Energy leaders in northeast Oklahoma joined this month with city leaders in Tulsa and four state senators in asking the Oklahoma Corporation Commission to do something about what they perceive to be an understaffing of the Commission’s Tulsa offices.
In a July 8 letter, Lieutenant Gov. Matt Pinnell, Tulsa Mayor G.T. Bynum and Senators James Leewright, Joe Newhouse, Dave Rader and Gary Stanislawski brought the issue to the attention of regulators. They charged that “if the efficiency of the Tulsa office is allowed to further erode and/or remain in a state of diminished staffing, the footprint of Tulsa’s oil and gas community may shrink a the correlative commitment to regulatory access does.”
Twenty energy companies joined the state leaders in signing the letter in charging that the Tulsa office “is and has been under supported by the Commission and the State as a whole.”

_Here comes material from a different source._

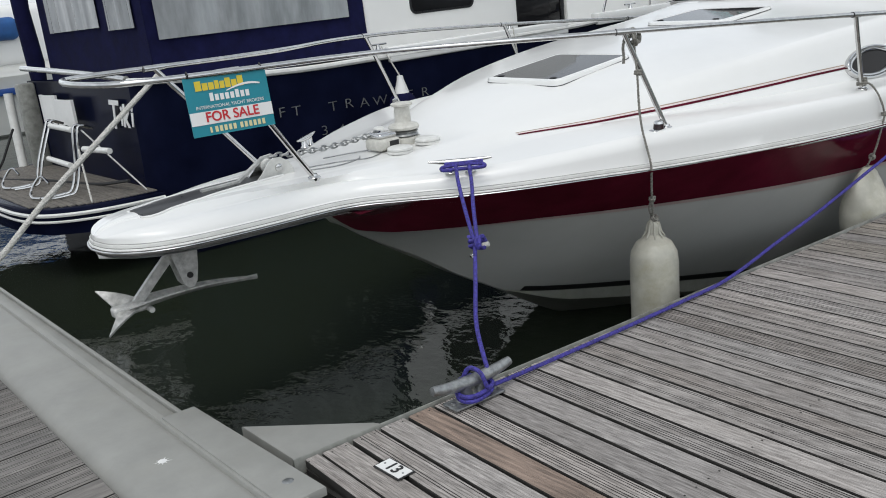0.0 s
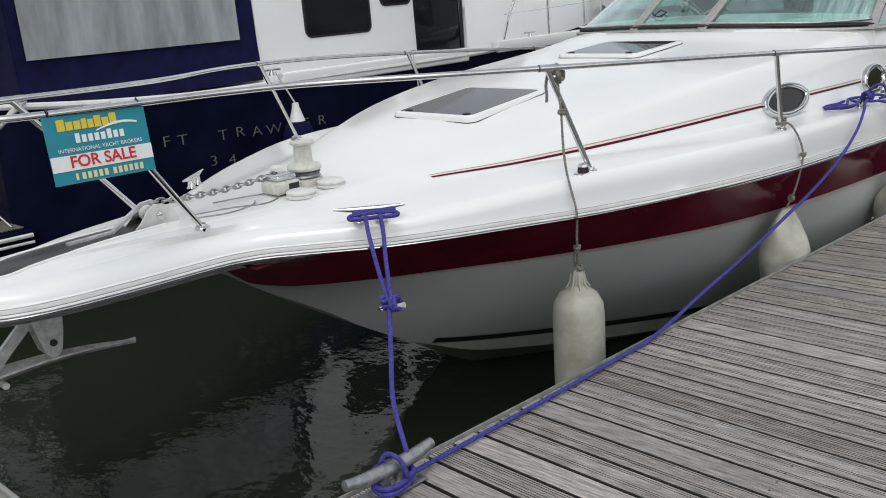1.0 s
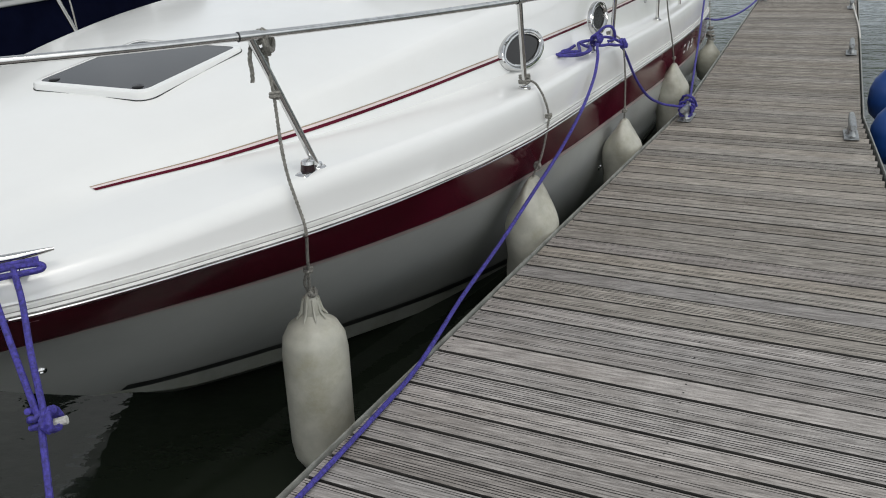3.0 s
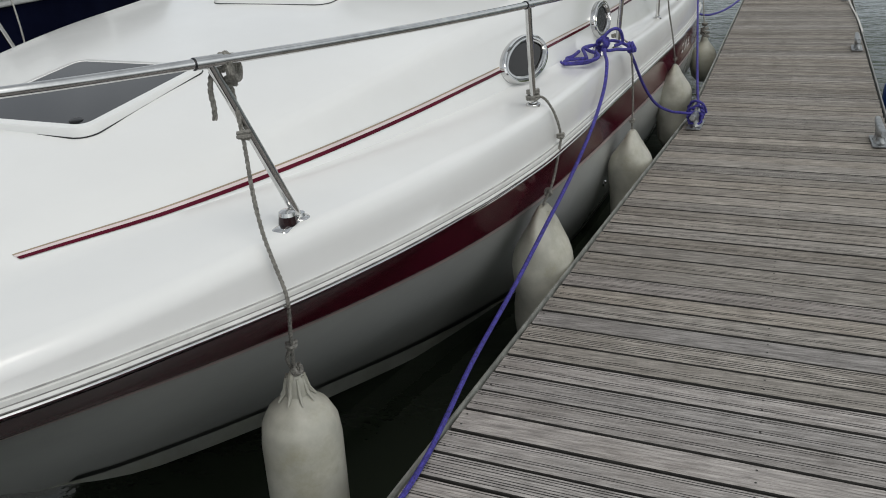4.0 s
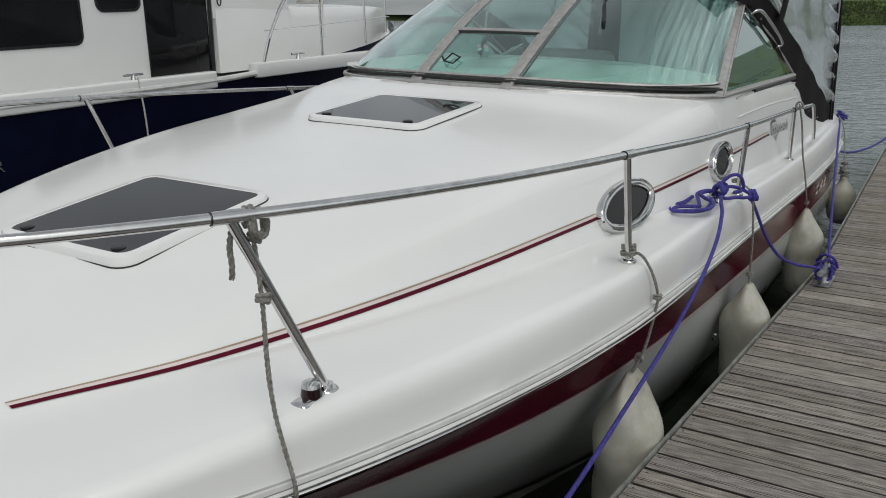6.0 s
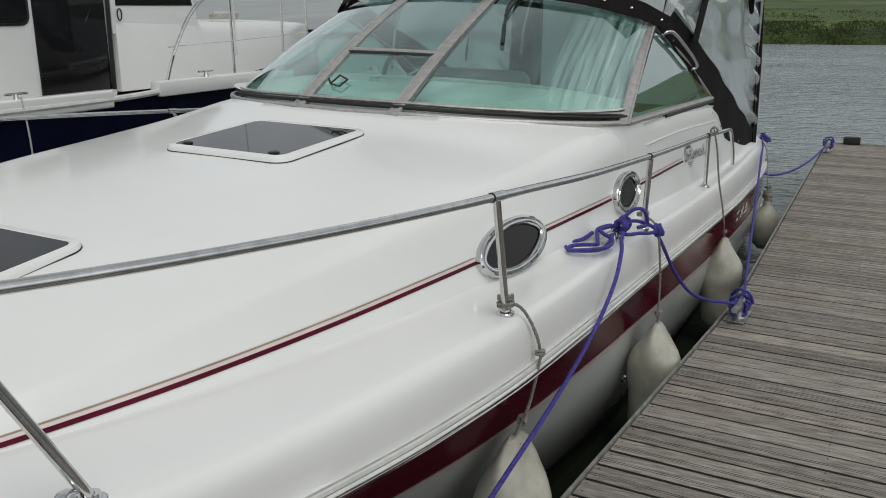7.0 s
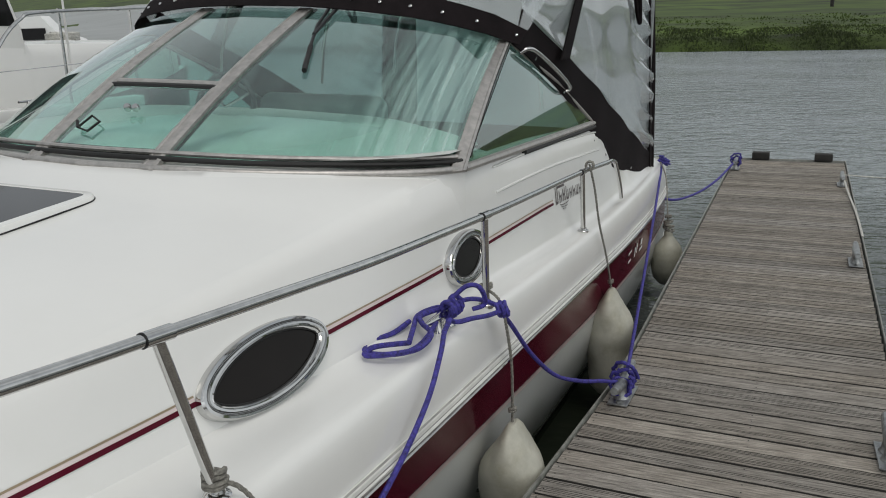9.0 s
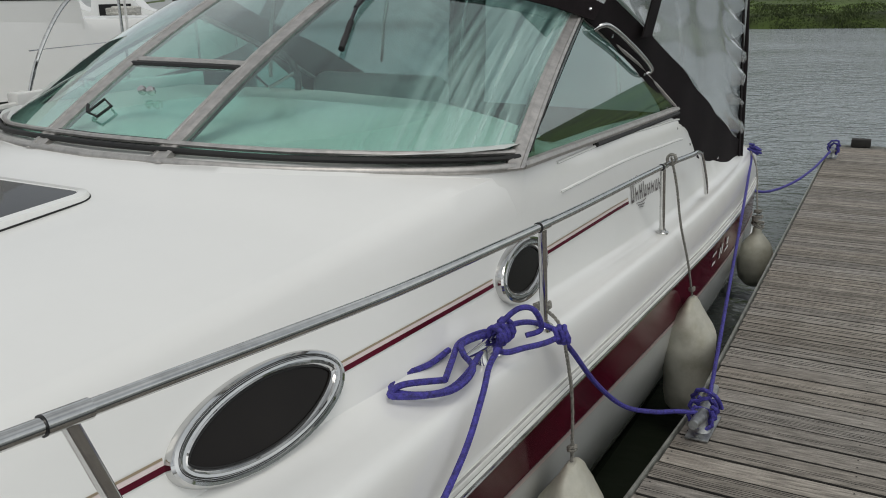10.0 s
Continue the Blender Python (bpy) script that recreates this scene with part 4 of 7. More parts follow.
# ---- deck hatches
def hatch(x0, x1, y0, y1, r=0.07):
    def ring(d, h):
        out = []
        for cx, cy, a0 in ((x1 - r, y1 - r, 0), (x0 + r, y1 - r, 90), (x0 + r, y0 + r, 180), (x1 - r, y0 + r, 270)):
            for k in range(7):
                a = radians(a0 + 15 * k)
                x, y = cx + (r + d) * math.cos(a), cy + (r + d) * math.sin(a)
                # the hatch is flat: it lies on the plane through its four corners
                z = za + (zb - za) * (y - y0) / (y1 - y0)
                out.append((x, y, z + h))
        return out
    xm = XC + 0.2
    za, zb = deck_z(xm, y0 + 0.05) + 0.006, deck_z(xm, y1 - 0.05) + 0.006
    bm = bmesh.new()
    add_grid(bm, [ring(0.0, -0.08), ring(0.0, 0.004), ring(-0.005, 0.012), ring(-0.030, 0.015), ring(-0.034, 0.011), ring(-0.034, -0.02)], closed=True)
    h = part("hatch", bm, GEL, boat, "white framed deck hatch with a smoked lens")
    seat = [Vector((p[0], p[1], deck_z(p[0], p[1]) + 0.001)) for p in ring(0.0, 0.0)]
    part("gasket", tube(seat, 0.0032, 6, closed=True), RUBBER, h, "black gasket under the frame")
    bm = bmesh.new()
    bm.faces.new([bm.verts.new(p) for p in ring(-0.033, 0.0125)])
    part("lens", bm, DARKPLASTIC, h, "smoked acrylic lens", smooth=False)
    z = za + 0.013
    for x in (x0 + 0.09, x1 - 0.09):
        part("latch", lathe([(0.022, 0.0), (0.022, 0.006), (0.016, 0.009)], (x, y0 + 0.065, z + 0.003), seg=12), BLACKT, h, "black hatch latch")


hatch(XC - 0.250, XC + 0.352, 2.115, 2.755)
hatch(XC - 0.325, XC + 0.30, 3.70, 4.315)

# ---- windscreen
WB = [(0.0, 4.545, 1.168), (0.27, 4.56, 1.167), (0.55, 4.63, 1.158), (0.85, 4.795, 1.144), (1.05, 4.965, 1.133), (1.175, 5.125, 1.126), (1.20, 5.20, 1.122)]
WT = [(0.0, 5.63, 1.705), (0.27, 5.64, 1.70), (0.50, 5.68, 1.685), (0.74, 5.78, 1.655), (0.90, 5.90, 1.62), (1.03, 6.06, 1.57), (1.065, 6.14, 1.545)]


def on_screen(o, f):
    """A point of the windscreen: o is the half breadth on the base line, f runs from the base to the top."""
    os = [p[0] for p in WB]
    b = Vector((o, hermite(os, [p[1] for p in WB])(o), hermite(os, [p[2] for p in WB])(o)))
    t = Vector([hermite(os, [p[j] for p in WT])(o) for j in range(3)])
    p = b.lerp(t, f)
    bulge = 0.02 * math.sin(math.pi * f)
    return Vector((p.x + bulge * 0.3, p.y - bulge, p.z + bulge))


def screen_sheet(o0, o1, f0, f1, n=14, m=8):
    return [[on_screen(o0 + (o1 - o0) * i / n, f0 + (f1 - f0) * j / m) for j in range(m + 1)] for i in range(n + 1)]


def mirrored(rows, side):
    return [[put_side(p, side) for p in r] for r in rows]


def put_side(p, side):
    o, y = aligned(p[0], p[1])
    return Vector((XC + side * o, y, p[2]))


def boat_side(p, side):
    return Vector((XC + side * p[0], p[1], p[2]))


screen = part("windscreen_base", tube([put_side(on_screen(o, 0), 1) + Vector((0, -0.01, 0.0)) for o in [1.2 - 0.04 * i for i in range(31)]]
              + [put_side(on_screen(o, 0), -1) + Vector((0, -0.01, 0.0)) for o in [0.04 * i for i in range(1, 31)]], 0.014, 10), ALU, boat, "grey aluminium windscreen frame")
part("gasket", tube([put_side(on_screen(o, 0.034), 1) + Vector((0, -0.004, 0.008)) for o in [1.19 - 0.04 * i for i in range(30)]]
     + [put_side(on_screen(o, 0.034), -1) + Vector((0, -0.004, 0.008)) for o in [0.03 + 0.04 * i for i in range(30)]], 0.010, 8), RUBBER, screen, "black rubber gasket")
foot = []
for i in range(-30, 31):
    p = put_side(on_screen(abs(i) * 0.04, 0), 1 if i >= 0 else -1) + Vector((0, -0.008, 0))
    w = Vector((0.5 * (i / 30) ** 3, -1, 0)).normalized()
    k_ = max(0.06, 1 - (abs(i) / 30) ** 2.5)
    q, r_ = p + w * 0.035 * k_, p + w * 0.11 * k_
    foot.append([p + Vector((0, 0.02, 0.0)), p + Vector((0, 0, -0.006)), Vector((q.x, q.y, max(p.z - 0.03, deck_z(q.x, q.y) + 0.004))), Vector((r_.x, r_.y, deck_z(r_.x, r_.y) - 0.004))])
part("screen_plinth", grid(foot), GEL, boat, "white moulded foot of the windscreen")
part("lower_channel", tube([put_side(on_screen(o, 0.064), 1) + Vector((0, -0.012, 0.008)) for o in [1.18 - 0.04 * i for i in range(29)]]
     + [put_side(on_screen(o, 0.064), -1) + Vector((0, -0.012, 0.008)) for o in [0.03 + 0.04 * i for i in range(29)]], 0.0095, 8), ALU, screen)


def glass_part(name, rows, material, parent, label=""):
    bm = grid(rows)
    thicken(bm, 0.004)
    ob = part(name, bm, material, parent, label)
    ob.visible_shadow = False
    return ob


for side in (1, -1):
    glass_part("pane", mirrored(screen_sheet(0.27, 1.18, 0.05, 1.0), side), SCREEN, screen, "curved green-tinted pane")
    # raked posts beside the walk-through
    for o, w in ((0.27, 0.033), (1.185, 0.035)):
        rows = []
        for j in range(13):
            p = put_side(on_screen(o, -0.015 + 1.015 * j / 12), side)
            q = put_side(on_screen(o, min(1, j / 12 + .02)), side)
            t = Vector((1, 0.1 if o > 1 else 0, 0)) if o < 1 else Vector((0.55, 0.83, 0))
            if side < 0:
                t.x = -t.x
            d = Vector((0, -0.8, 0.5)).normalized() if o < 1 else Vector((0.75 * side, -0.55, 0.35)).normalized()
            rows.append([p + t * a + d * b for a, b in ((-w, -0.01), (-w, 0.012), (-w * .55, 0.016), (-w * .5, 0.012), (w * .5, 0.012), (w * .55, 0.016), (w, 0.012), (w, -0.01))])
        post = part("post", grid(rows, closed=True), ALU, screen, "ribbed aluminium post")
        for edge in (0, 7):
            d = (rows[6][0] - rows[6][7]).normalized() * (1 if edge == 0 else -1)
            part("gasket", tube([row[edge] + d * 0.004 + (row[2] - row[1]) * 0.4 for row in rows[1:]], 0.0055, 6), RUBBER, post, "black glazing strip")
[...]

“The understaffing of the Tulsa office manifests itself in many ways, but most poignantly it affects the ability of the companies represented below to schedule and hear causes on the protested docket,” continued the letter.
(Lt. Gov. Matt Pinnell)
The energy companies, Mayor Bynum and Lt. Gov. Pinnell said the Tulsa office handles an estimated 35% of total conservation docket applications before the Corporation Commission. Tulsa has one administrative law judge to hear all of those cases while in Oklahoma City, there are 9 administrative law judges.
Those who signed the letter said the scheduling delays “often leaves the affected parties in a perilous environment and makes business planning increasingly difficult due to the uncertainty and timing of the outcome of the cases.”
The issue will be discussed at Thursday’s regular meeting of the Corporation Commission which will be held 9:30 a.m. Another topic will be discussion and possible vote on a revised response to an Executive Order issued by Gov. Kevin Stitt on Feb. 3. The Commission will also consider the appointment of a nonvoting member to the Rural Broadband Expansion Council.
The Commission will also hold discussion and a possible vote for directions to the staff on establishing procedure for conducting in-person hearings in protested matters during COVID-19.